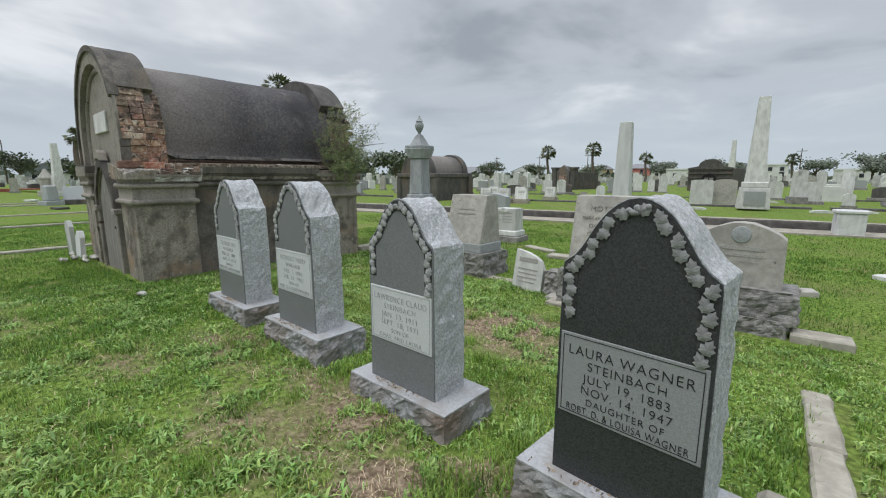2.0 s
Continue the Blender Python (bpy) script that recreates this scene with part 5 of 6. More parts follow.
# slanted white markers in rows, seen past the tomb's corner
for x, yy in ((-11.5, 15.7), (-10.75, 16.0), (-10.1, 16.4), (-12.4, 17.6), (-11.4, 18.4), (-10.2, 19.2)):
    m_ = thing("slant_marker", "low white marble slant marker with worn lettering", "headstone", "white slant markers", at=(x, yy, 0.25), turn=10)
    part("base", B(-0.32, 0.32, -0.2, 0.24, -0.2, 0.22, bevel=0.01), "concrete", m_)
    part("die", prism(bmesh.new(), [(-0.12, 0.22), (-0.02, 0.68), (0.14, 0.66), (0.18, 0.22)], -0.24, 0.24, axis="x"), "marble", m_)
    bars(m_, pose(0, -0.072, 0.45, -12, 0, 0), [(0.3, 0.025, 0.1), (0.3, 0.025, 0.04), (0.24, 0.025, -0.03)])

# tapered grey tablet by the kerb, old stumps and a flat marker
tallr = thing("tall_tablet", "tall tapering grey stone slab standing by the kerb", "headstone", at=(2.3, 13.5, 0.05), turn=5)
part("slab", roughen(B(-0.30, 0.24, -0.16, 0.16, -0.1, 1.62, bevel=0.02, top=(0.0, 0.30, -0.10, 0.10)), 0.01, 3, 2, cuts=2), "grey_stone", tallr)
for x, yy, w, h, mt, nm in ((0.27, 13.4, 0.24, 0.58, "marble_stain", "stained stump of a square pedestal by the kerb"), (1.36, 15.6, 0.25, 0.42, "dark_stone", "dark stump of an old gatepost in the kerb")):
    s_ = thing("stone_stump", nm, "stone stump", at=(x, yy, 0.05), turn=12)
    part("stump", roughen(B(-w, w, -w, w, -0.1, h, bevel=0.02), 0.012, 5, x, cuts=3), mt, s_)
    part("cap", B(-w * 1.12, w * 1.12, -w * 1.12, w * 1.12, h, h + 0.07, bevel=0.015), mt, s_)
fl = thing("flat_marker", "flat white marble marker lying in the lawn", "grave marker", at=(0.78, 7.88, 0.13), turn=-38)
part("slab", B(-0.42, 0.42, -0.13, 0.13, -0.08, 0.045, bevel=0.01), "marble", fl)
fl = thing("flat_marker", "small flat grey marker lying in the lawn", "grave marker", at=(-0.35, 6.4, 0.13), turn=20)
part("slab", B(-0.2, 0.2, -0.1, 0.1, -0.08, 0.05, bevel=0.01), "limestone", fl)
for x, yy, w, tn in ((-3.2, 6.6, 0.35, 5), (-2.5, 8.2, 0.3, 0), (-1.2, 9.0, 0.25, 10), (-6.6, 9.2, 0.3, 0)):
    fl = thing("flat_marker", "flat worn stone marker in the grass", "grave marker", "flat markers in the lawn", at=(x, yy, 0.13), turn=tn)
    part("slab", B(-w, w, -0.12, 0.12, -0.08, 0.05, bevel=0.01), "concrete", fl)


# ---- kerbs, copings and paving ----
def kerb(x0, y0, x1, y1, w, z0, z1, material="concrete", label="worn concrete grave kerb in the lawn", n=0, rough=0.006):
    ln = math.hypot(x1 - x0, y1 - y0)
    k = thing("kerb", label, "kerb", "grave kerbs", at=((x0 + x1) / 2, (y0 + y1) / 2, 0), turn=math.degrees(math.atan2(y1 - y0, x1 - x0)))
    n = n or max(1, round(ln / 1.5))
    for q in range(n):
        a, b = -ln / 2 + ln * q / n, -ln / 2 + ln * (q + 1) / n - 0.008
        part("kerbstone", roughen(B(a, b, -w / 2, w / 2, z0, z1 + random.uniform(-0.008, 0.008), bevel=0.012), rough, 4, q + x0, cuts=3), material, k)
    return k


random.seed(61)
kerb(-0.02, 2.12, -0.12, 3.50, 0.14, -0.05, 0.155, n=2, label="narrow worn concrete strip sunk in the lawn", rough=0.012)
blk = thing("kerb_block", "broken buff concrete corner block of a grave kerb", "kerb block", at=(-0.10, 2.02, 0), turn=-3)
part("block", roughen(B(-0.2, 0.19, -0.17, 0.17, -0.05, 0.225, bevel=0.03, top=(-0.19, 0.16, -0.16, 0.15)), 0.015, 6, 2, cuts=4), "concrete", blk)
kerb(-1.45, 4.52, -1.05, 4.53, 0.2, -0.05, 0.2)
kerb(-0.3, 4.60, 0.10, 4.64, 0.22, -0.05, 0.20)
kerb(-1.35, 4.50, -1.0, 4.50, 0.2, -0.05, 0.2)
kerb(-6.20, 4.62, -6.20, 8.0, 0.2, -0.05, 0.25, n=3, label="raised buff stone coping beside the tomb")
kerb(-6.0, 4.62, -4.9, 4.80, 0.14, -0.05, 0.155, n=2)
kerb(-6.05, 7.95, -5.5, 7.66, 0.2, -0.05, 0.16, n=1)
kerb(-5.35, 5.64, -4.75, 5.68, 0.22, -0.05, 0.155, n=1)
kerb(-4.85, 4.68, -4.25, 4.45, 0.24, -0.05, 0.21, n=1)
kerb(-4.2, 4.62, -2.95, 4.66, 0.14, -0.05, 0.16, n=2)
kerb(-5.8, 4.40, -5.45, 4.33, 0.3, -0.05, 0.145, n=1)
kerb(-5.4, 4.36, -5.2, 4.39, 0.16, -0.05, 0.15, n=1)
kerb(-4.6, 5.75, -4.0, 5.3, 0.2, -0.05, 0.16, n=1)
kerb(-5.0, 6.6, -4.5, 6.55, 0.14, -0.05, 0.16, n=1)
kerb(-4.35, 7.2, -3.7, 7.0, 0.16, -0.05, 0.16, n=1)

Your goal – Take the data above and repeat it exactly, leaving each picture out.

Exercise response –
2.0 s
Continue the Blender Python (bpy) script that recreates this scene with part 5 of 6. More parts follow.
# slanted white markers in rows, seen past the tomb's corner
for x, yy in ((-11.5, 15.7), (-10.75, 16.0), (-10.1, 16.4), (-12.4, 17.6), (-11.4, 18.4), (-10.2, 19.2)):
    m_ = thing("slant_marker", "low white marble slant marker with worn lettering", "headstone", "white slant markers", at=(x, yy, 0.25), turn=10)
    part("base", B(-0.32, 0.32, -0.2, 0.24, -0.2, 0.22, bevel=0.01), "concrete", m_)
    part("die", prism(bmesh.new(), [(-0.12, 0.22), (-0.02, 0.68), (0.14, 0.66), (0.18, 0.22)], -0.24, 0.24, axis="x"), "marble", m_)
    bars(m_, pose(0, -0.072, 0.45, -12, 0, 0), [(0.3, 0.025, 0.1), (0.3, 0.025, 0.04), (0.24, 0.025, -0.03)])

# tapered grey tablet by the kerb, old stumps and a flat marker
tallr = thing("tall_tablet", "tall tapering grey stone slab standing by the kerb", "headstone", at=(2.3, 13.5, 0.05), turn=5)
part("slab", roughen(B(-0.30, 0.24, -0.16, 0.16, -0.1, 1.62, bevel=0.02, top=(0.0, 0.30, -0.10, 0.10)), 0.01, 3, 2, cuts=2), "grey_stone", tallr)
for x, yy, w, h, mt, nm in ((0.27, 13.4, 0.24, 0.58, "marble_stain", "stained stump of a square pedestal by the kerb"), (1.36, 15.6, 0.25, 0.42, "dark_stone", "dark stump of an old gatepost in the kerb")):
    s_ = thing("stone_stump", nm, "stone stump", at=(x, yy, 0.05), turn=12)
    part("stump", roughen(B(-w, w, -w, w, -0.1, h, bevel=0.02), 0.012, 5, x, cuts=3), mt, s_)
    part("cap", B(-w * 1.12, w * 1.12, -w * 1.12, w * 1.12, h, h + 0.07, bevel=0.015), mt, s_)
fl = thing("flat_marker", "flat white marble marker lying in the lawn", "grave marker", at=(0.78, 7.88, 0.13), turn=-38)
part("slab", B(-0.42, 0.42, -0.13, 0.13, -0.08, 0.045, bevel=0.01), "marble", fl)
fl = thing("flat_marker", "small flat grey marker lying in the lawn", "grave marker", at=(-0.35, 6.4, 0.13), turn=20)
part("slab", B(-0.2, 0.2, -0.1, 0.1, -0.08, 0.05, bevel=0.01), "limestone", fl)
for x, yy, w, tn in ((-3.2, 6.6, 0.35, 5), (-2.5, 8.2, 0.3, 0), (-1.2, 9.0, 0.25, 10), (-6.6, 9.2, 0.3, 0)):
    fl = thing("flat_marker", "flat worn stone marker in the grass", "grave marker", "flat markers in the lawn", at=(x, yy, 0.13), turn=tn)
    part("slab", B(-w, w, -0.12, 0.12, -0.08, 0.05, bevel=0.01), "concrete", fl)


# ---- kerbs, copings and paving ----
def kerb(x0, y0, x1, y1, w, z0, z1, material="concrete", label="worn concrete grave kerb in the lawn", n=0, rough=0.006):
    ln = math.hypot(x1 - x0, y1 - y0)
    k = thing("kerb", label, "kerb", "grave kerbs", at=((x0 + x1) / 2, (y0 + y1) / 2, 0), turn=math.degrees(math.atan2(y1 - y0, x1 - x0)))
    n = n or max(1, round(ln / 1.5))
    for q in range(n):
        a, b = -ln / 2 + ln * q / n, -ln / 2 + ln * (q + 1) / n - 0.008
        part("kerbstone", roughen(B(a, b, -w / 2, w / 2, z0, z1 + random.uniform(-0.008, 0.008), bevel=0.012), rough, 4, q + x0, cuts=3), material, k)
    return k


random.seed(61)
kerb(-0.02, 2.12, -0.12, 3.50, 0.14, -0.05, 0.155, n=2, label="narrow worn concrete strip sunk in the lawn", rough=0.012)
blk = thing("kerb_block", "broken buff concrete corner block of a grave kerb", "kerb block", at=(-0.10, 2.02, 0), turn=-3)
part("block", roughen(B(-0.2, 0.19, -0.17, 0.17, -0.05, 0.225, bevel=0.03, top=(-0.19, 0.16, -0.16, 0.15)), 0.015, 6, 2, cuts=4), "concrete", blk)
kerb(-1.45, 4.52, -1.05, 4.53, 0.2, -0.05, 0.2)
kerb(-0.3, 4.60, 0.10, 4.64, 0.22, -0.05, 0.20)
kerb(-1.35, 4.50, -1.0, 4.50, 0.2, -0.05, 0.2)
kerb(-6.20, 4.62, -6.20, 8.0, 0.2, -0.05, 0.25, n=3, label="raised buff stone coping beside the tomb")
kerb(-6.0, 4.62, -4.9, 4.80, 0.14, -0.05, 0.155, n=2)
kerb(-6.05, 7.95, -5.5, 7.66, 0.2, -0.05, 0.16, n=1)
kerb(-5.35, 5.64, -4.75, 5.68, 0.22, -0.05, 0.155, n=1)
kerb(-4.85, 4.68, -4.25, 4.45, 0.24, -0.05, 0.21, n=1)
kerb(-4.2, 4.62, -2.95, 4.66, 0.14, -0.05, 0.16, n=2)
kerb(-5.8, 4.40, -5.45, 4.33, 0.3, -0.05, 0.145, n=1)
kerb(-5.4, 4.36, -5.2, 4.39, 0.16, -0.05, 0.15, n=1)
kerb(-4.6, 5.75, -4.0, 5.3, 0.2, -0.05, 0.16, n=1)
kerb(-5.0, 6.6, -4.5, 6.55, 0.14, -0.05, 0.16, n=1)
kerb(-4.35, 7.2, -3.7, 7.0, 0.16, -0.05, 0.16, n=1)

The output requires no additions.